> [What the exercise asks]: Pictures stay out of the copy; set down each line of the listing below exactly.

###

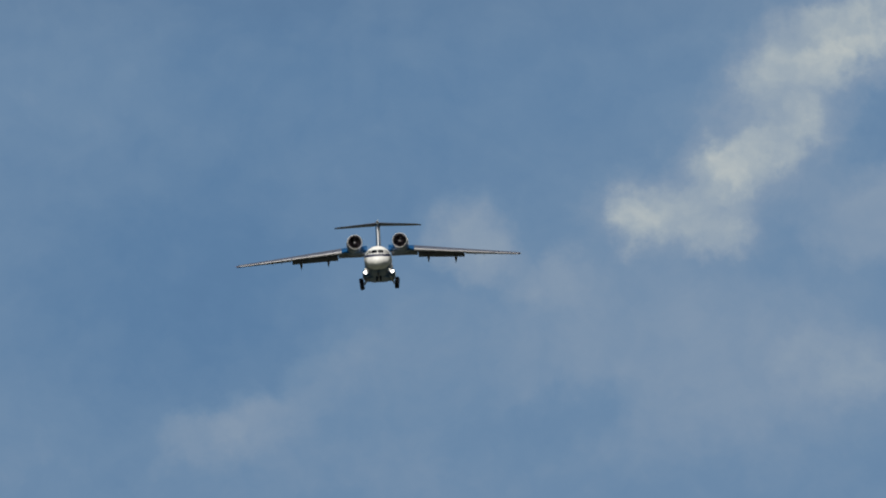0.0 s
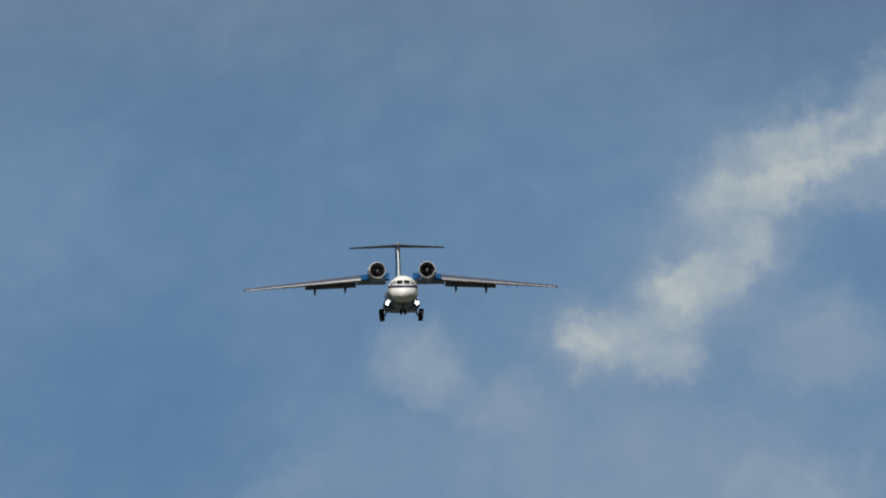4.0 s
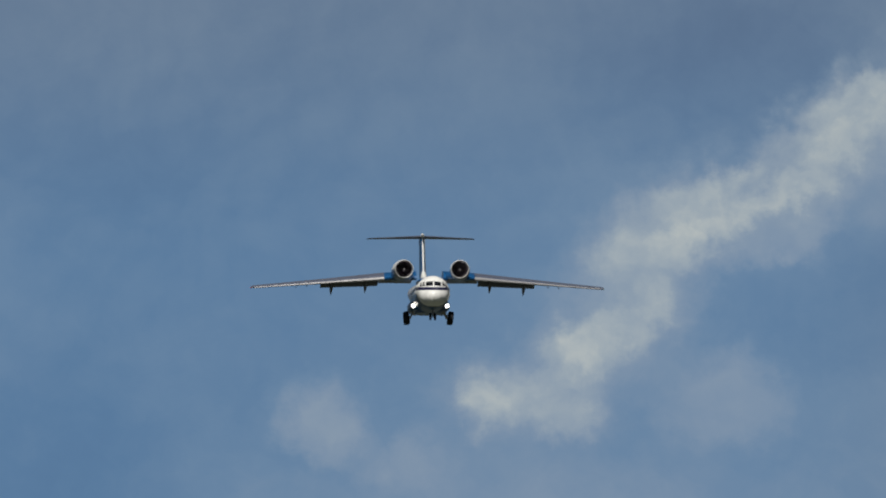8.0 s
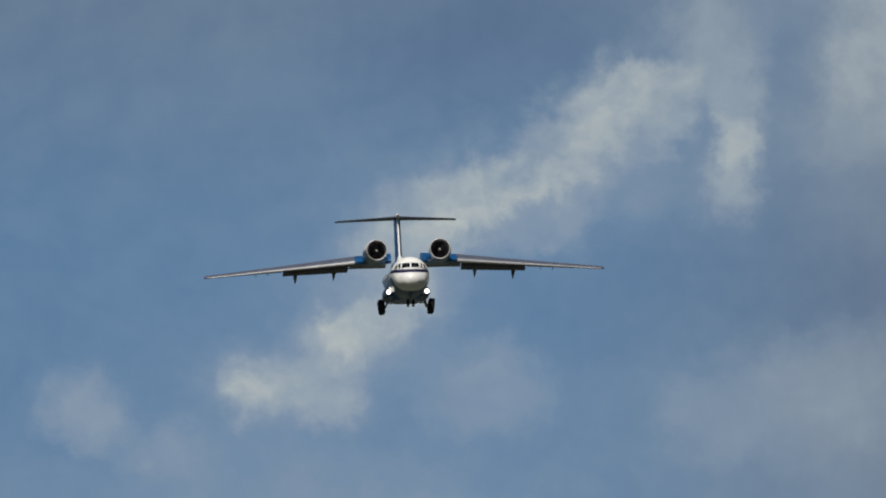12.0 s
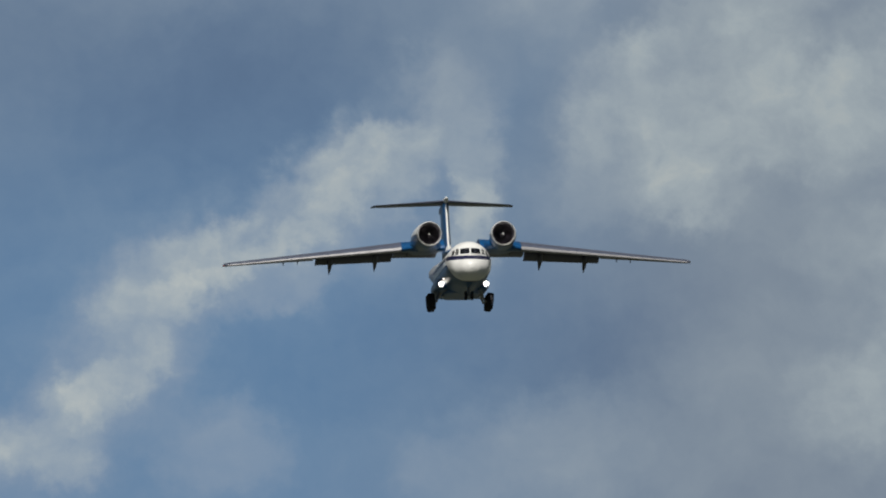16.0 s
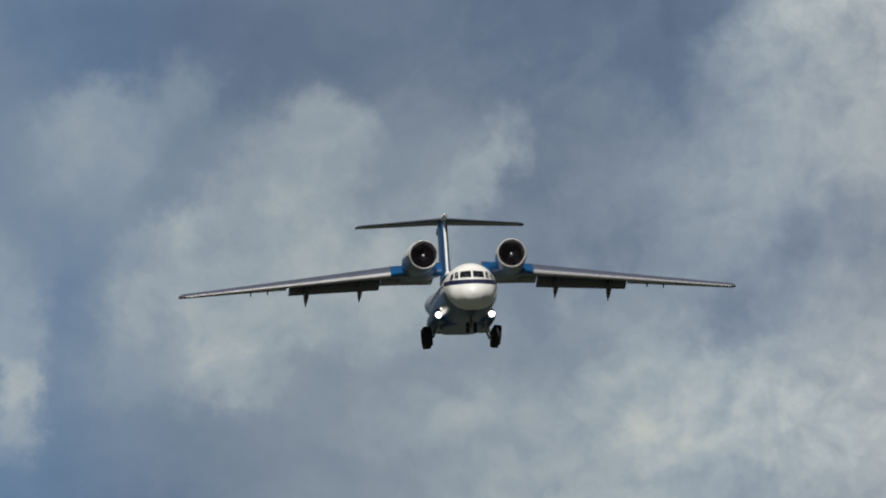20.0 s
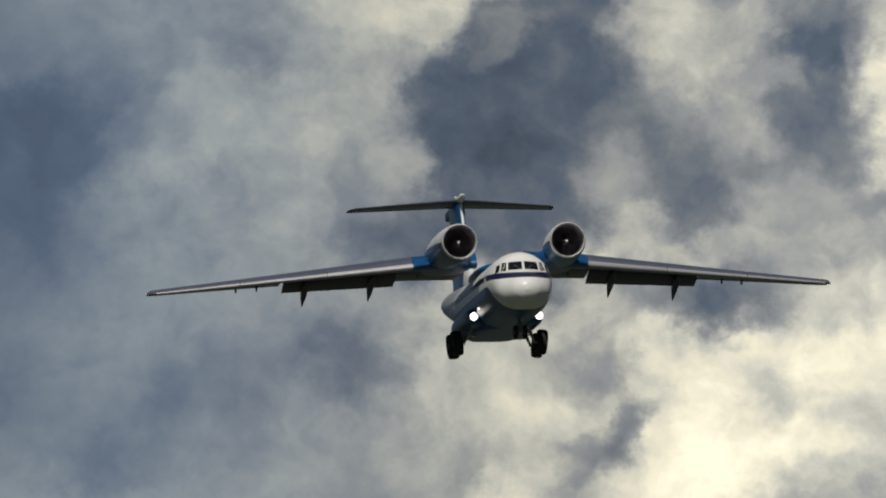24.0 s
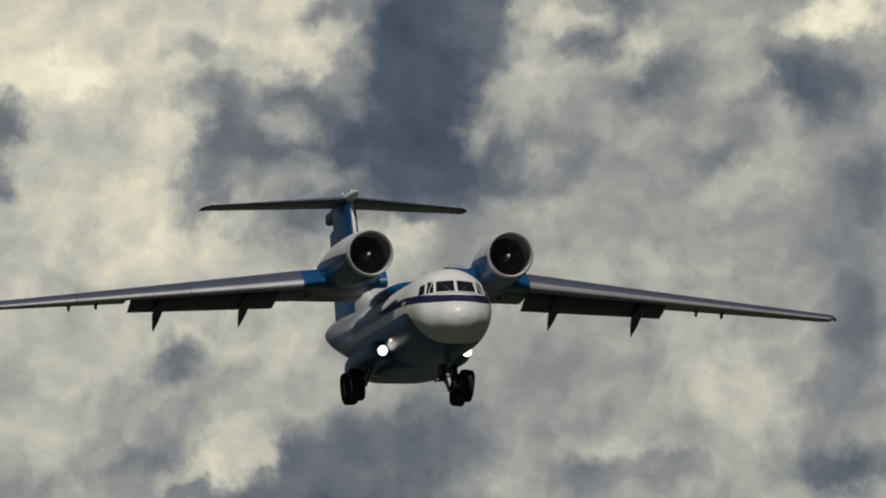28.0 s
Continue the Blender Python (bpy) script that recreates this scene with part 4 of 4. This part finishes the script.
# ---- engines
for s in (-1, 1):
    ex, ey, ez = s * 2.50, -5.65, 2.22

    def toe(shape):
        """The nacelles' noses point slightly inwards."""
        return [(x + s * 0.04 * (y - ey), y, z) for x, y, z in shape[0]], shape[1]

    rows = [(0.30, 0.745), (0.10, 0.75), (0.02, 0.76), (-0.01, 0.78), (0.01, 0.795), (0.10, 0.825), (0.5, 0.86), (1.2, 0.885), (2.4, 0.875), (3.6, 0.83), (4.8, 0.74), (6.0, 0.62), (6.4, 0.58),
            (6.4, 0.54), (6.0, 0.56)]
    nacelle = part("engine_nacelle", toe(lathe(rows, (ex, ey, ez), 56, caps=False)), MAT["nacelle"], aeroplane, "white and blue engine nacelle", sharp=50)
    part("intake_lip", lathe([(0.22, 0.735), (0.08, 0.74), (-0.02, 0.752), (-0.045, 0.78), (-0.02, 0.805), (0.03, 0.82), (0.08, 0.832), (0.10, 0.832), (0.10, 0.80), (0.22, 0.77)],
                             (ex, ey, ez), 56, closed=True), MAT["lip"], nacelle, "pale brushed metal intake lip")
    part("intake_duct", lathe([(0.23, 0.733), (0.9, 0.70), (1.35, 0.69), (1.4, 0.69), (1.4, 0.76), (0.23, 0.765)], (ex, ey, ez), 48, closed=True), MAT["dull_grey"], nacelle)
    part("spinner", lathe([(0.47, 0.03), (0.55, 0.05), (0.70, 0.085), (1.0, 0.13), (1.3, 0.16)], (ex, ey, ez), 24), MAT["fan"], nacelle, "dark pointed spinner")
    # the bright glint on the spinner, put in as a small pale ball
    part("spinner_glint", lathe([(0.34, 0.004), (0.345, 0.035), (0.37, 0.06), (0.42, 0.07), (0.48, 0.06), (0.52, 0.02)], (ex, ey, ez), 20), MAT["spinner"], nacelle, "pale ball painting in the spinner's glint")
    for j in range(24):
        a = 2 * math.pi * j / 24
        r = Matrix.Translation((ex, ey + 1.22, ez)) @ Matrix.Rotation(a, 4, "Y")
        q = []
        for rad, half, tilt in ((0.19, 0.045, 0.10), (0.42, 0.06, 0.08), (0.68, 0.072, 0.05)):
            q.append([r @ Vector((dx * half, dy * tilt + 0.006 * dz, rad)) for dx, dy, dz in ((-1, -1, -1), (1, 1, -1), (1, 1, 1), (-1, -1, 1))])
        part("fan_blade", loft(q), MAT["fan"], nacelle)
    part("fan_backing", lathe([(1.3, 0.01), (1.3, 0.69), (1.36, 0.69), (1.36, 0.01)], (ex, ey, ez), 40), MAT["dull_grey"], nacelle)
    # saddle between nacelle and wing, and the exhaust shroud over the wing
    rows = ease([(-3.4, 0.20, 1.75, 1.50), (-2.8, 0.62, 2.0, 1.42), (-1.8, 0.95, 2.25, 1.42), (-0.5, 1.10, 2.2, 1.40), (1.0, 1.12, 2.1, 1.42), (2.0, 0.9, 1.9, 1.5)], 3)
    part("engine_pylon", loft([ring(*r, k=28, power=2.4, x=s * 2.45) for r in rows]), MAT["blue"], aeroplane, "blue engine saddle over the wing", sharp=50)
    # blue strake from nacelle to wing
    y, z, c, th, tw, cb = wing_lead(3.6)
    part("root_glove", loft([foil((s * 3.0, y - 0.9, z + 0.02), 3.4, 0.16, -3), foil((s * 3.55, y - 0.5, z + 0.02), 3.0, 0.15, -3), foil((s * 4.0, wing_lead(4.0)[0] - 0.18, z - 0.01), 2.6, 0.15, -3)]),
         MAT["blue"], aeroplane, "blue wing glove beside the nacelle")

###

> [Solution for this problem]:
0.0 s
4.0 s
8.0 s
12.0 s
16.0 s
20.0 s
24.0 s
28.0 s
Continue the Blender Python (bpy) script that recreates this scene with part 4 of 4. This part finishes the script.
# ---- engines
for s in (-1, 1):
    ex, ey, ez = s * 2.50, -5.65, 2.22

    def toe(shape):
        """The nacelles' noses point slightly inwards."""
        return [(x + s * 0.04 * (y - ey), y, z) for x, y, z in shape[0]], shape[1]

    rows = [(0.30, 0.745), (0.10, 0.75), (0.02, 0.76), (-0.01, 0.78), (0.01, 0.795), (0.10, 0.825), (0.5, 0.86), (1.2, 0.885), (2.4, 0.875), (3.6, 0.83), (4.8, 0.74), (6.0, 0.62), (6.4, 0.58),
            (6.4, 0.54), (6.0, 0.56)]
    nacelle = part("engine_nacelle", toe(lathe(rows, (ex, ey, ez), 56, caps=False)), MAT["nacelle"], aeroplane, "white and blue engine nacelle", sharp=50)
    part("intake_lip", lathe([(0.22, 0.735), (0.08, 0.74), (-0.02, 0.752), (-0.045, 0.78), (-0.02, 0.805), (0.03, 0.82), (0.08, 0.832), (0.10, 0.832), (0.10, 0.80), (0.22, 0.77)],
                             (ex, ey, ez), 56, closed=True), MAT["lip"], nacelle, "pale brushed metal intake lip")
    part("intake_duct", lathe([(0.23, 0.733), (0.9, 0.70), (1.35, 0.69), (1.4, 0.69), (1.4, 0.76), (0.23, 0.765)], (ex, ey, ez), 48, closed=True), MAT["dull_grey"], nacelle)
    part("spinner", lathe([(0.47, 0.03), (0.55, 0.05), (0.70, 0.085), (1.0, 0.13), (1.3, 0.16)], (ex, ey, ez), 24), MAT["fan"], nacelle, "dark pointed spinner")
    # the bright glint on the spinner, put in as a small pale ball
    part("spinner_glint", lathe([(0.34, 0.004), (0.345, 0.035), (0.37, 0.06), (0.42, 0.07), (0.48, 0.06), (0.52, 0.02)], (ex, ey, ez), 20), MAT["spinner"], nacelle, "pale ball painting in the spinner's glint")
    for j in range(24):
        a = 2 * math.pi * j / 24
        r = Matrix.Translation((ex, ey + 1.22, ez)) @ Matrix.Rotation(a, 4, "Y")
        q = []
        for rad, half, tilt in ((0.19, 0.045, 0.10), (0.42, 0.06, 0.08), (0.68, 0.072, 0.05)):
            q.append([r @ Vector((dx * half, dy * tilt + 0.006 * dz, rad)) for dx, dy, dz in ((-1, -1, -1), (1, 1, -1), (1, 1, 1), (-1, -1, 1))])
        part("fan_blade", loft(q), MAT["fan"], nacelle)
    part("fan_backing", lathe([(1.3, 0.01), (1.3, 0.69), (1.36, 0.69), (1.36, 0.01)], (ex, ey, ez), 40), MAT["dull_grey"], nacelle)
    # saddle between nacelle and wing, and the exhaust shroud over the wing
    rows = ease([(-3.4, 0.20, 1.75, 1.50), (-2.8, 0.62, 2.0, 1.42), (-1.8, 0.95, 2.25, 1.42), (-0.5, 1.10, 2.2, 1.40), (1.0, 1.12, 2.1, 1.42), (2.0, 0.9, 1.9, 1.5)], 3)
    part("engine_pylon", loft([ring(*r, k=28, power=2.4, x=s * 2.45) for r in rows]), MAT["blue"], aeroplane, "blue engine saddle over the wing", sharp=50)
    # blue strake from nacelle to wing
    y, z, c, th, tw, cb = wing_lead(3.6)
    part("root_glove", loft([foil((s * 3.0, y - 0.9, z + 0.02), 3.4, 0.16, -3), foil((s * 3.55, y - 0.5, z + 0.02), 3.0, 0.15, -3), foil((s * 4.0, wing_lead(4.0)[0] - 0.18, z - 0.01), 2.6, 0.15, -3)]),
         MAT["blue"], aeroplane, "blue wing glove beside the nacelle")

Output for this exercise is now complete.